On July 22, the Great Plaza at Penn’s Landing (201 South Columbus Boulevard, Philadelphia, www.delawareriverwaterfront.com) will be the site of the annual Islamic Heritage Festival.

The 26th annual Islamic Heritage Festival kicks off with the Unity and Diversity Parade at 1 p.m. and then shifts to the Great Plaza at Penn’s Landing at 2 p.m. The event will feature speakers, games for the whole family and a global open market bazaar.

Scheduled performers are Noorah Islam, the Universal African Drum & Dance Ensemble, Zaimah, Miss Undastood, Moses the Comic, the Poet MC and Seff Al-Friqi.

The event, which is part of the PECO Multicultural Series, is scheduled to run from noon-8 p.m.

One of the most popular annual events at the Landis Valley Museum (2451 Kissel Hill Road, Lancaster, 717-569-0401, www.landisvalleymuseum.org) is “Civil War Days.”

The fun and educational event, which will be held on July 22 and 23, takes visitors back into an era when America’s northern states waged war with states from the south.

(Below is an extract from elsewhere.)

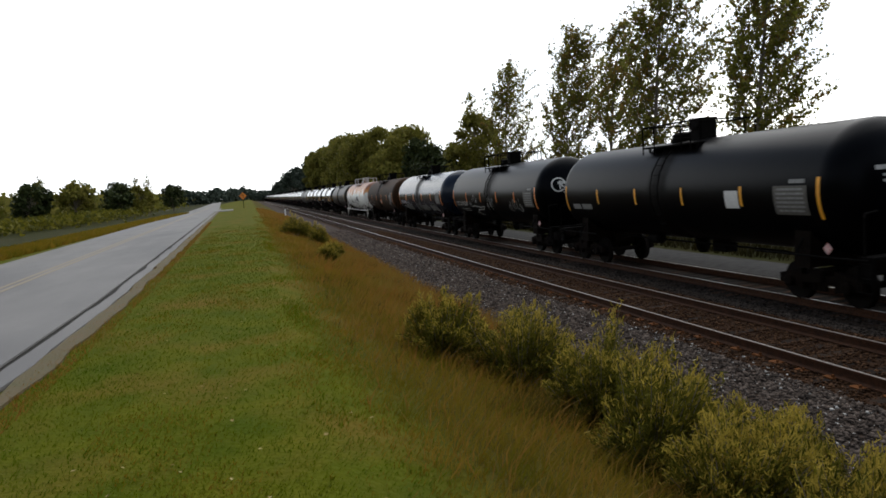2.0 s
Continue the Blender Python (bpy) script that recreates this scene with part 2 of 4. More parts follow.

The museum’s grounds in Lancaster will be the site of a Civil War era village. Additionally, the site will host a large number of authentically dressed military and civilian re-enactors in a variety of roles such as merchants, members of aid societies, craftsmen and townsfolk.

Some of the featured activities are company drills, weapon firing demonstrations, musket drills and a cavalry demonstration. There will also be games and hands-on activities for kids, lectures, horse-drawn wagon rides and a Civil War fashion show.

Landis Valley Museum is a living history village dedicated to collecting, preserving and interpreting the history and culture of the Pennsylvania German community from 1740-1940. Admission tickets are $12 for adults, $10 for seniors and $8 for youth (ages 3-11). Parking is free.